The Player Contact System uses Blue Martini Software Inc.'s Clienteling application to let Harrah's 300 casino salespeople, called hosts, tailor their interactions with the top 100,000 frequent visitors.

"We have a small mountain of evidence that indicates that personal contact with our best customers drives more trips," says Jonathan Lowenhar, director of loyalty marketing for Harrah's. "We wanted a tool that allowed us to make quality contacts in a shorter period of time, while providing a one-stop-shop experience for our hosts where they can access all the information about these customers."

Harrah's has implemented a Total Rewards Loyalty Program that uses player cards and proprietary technology to help track how and how much visitors are spending, and an algorithm-based yield-management system to calculate a customer's gaming value and offer perks such as better rooms to more profitable customers.

Still, most of its relationship-management efforts tended to be "fairly anonymous," Lowenhar says. Generally, members would get a follow-up mailing reminding them to choose Harrah's. With the Clienteling system, interactions are personalized.

Customer information is in a central location where it's analyzed to provide a prioritized listing of customers a particular host should contact, such as those who haven't consistently visited Harrah's.

"We can now hold [hosts] accountable for making the right contacts, not just the sheer number of contacts made," he says. "The fundamental issue we faced is that our salespeople were spending too much time on customers who were already going to visit us."
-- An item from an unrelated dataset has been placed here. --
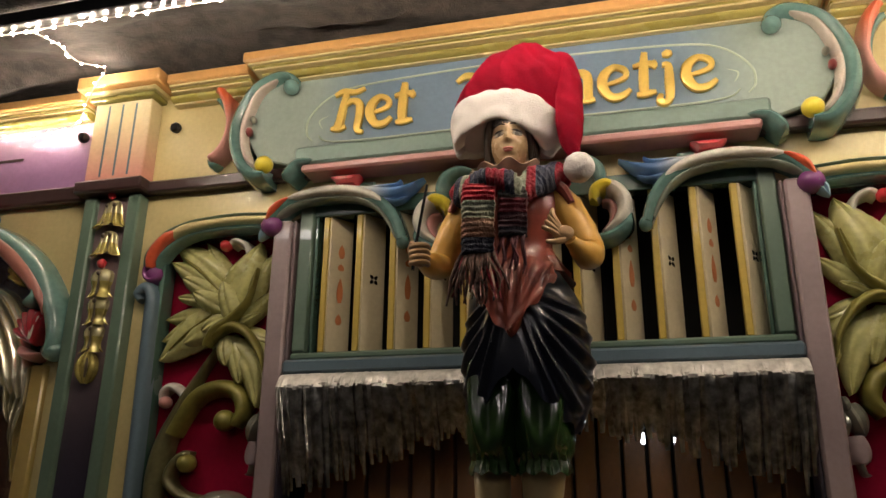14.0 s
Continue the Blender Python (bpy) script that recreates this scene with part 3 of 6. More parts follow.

Harrah's VIP hosts receive their prioritized listings of names via a personal home page. By clicking on a name, the host enters a research page that provides relevant customer information such as the customer's casino-activity history, along with background and contact information. In cases where the host is initiating his or her first contact with the VIP customer, the program provides a scripted interaction profile that can guide the telephone call or personal contact.

"The best way to create that personal bond is have at your fingertips the information about what makes each VIP unique," says Denis Pombriant, an analyst with The Aberdeen Group. "Business-intelligence tools like this deliver the functionality that enables the casino to meet or exceed customers' expectations."

Harrah's completed deploying Clienteling in September, and Low- enhar expects the deployment to be as successful as Harrah's overall relationship-management efforts. Lowenhar says that when Harrah's first began a relationship-management program five years ago, it estimated it was receiving about a 36% share of its customers' gaming budget. By last year that had grown to 43%. Initial data on the player contact program shows a significant increase in personalized communication with VIP customers. Harrah's expects to document revenue improvements during the first quarter of 2004.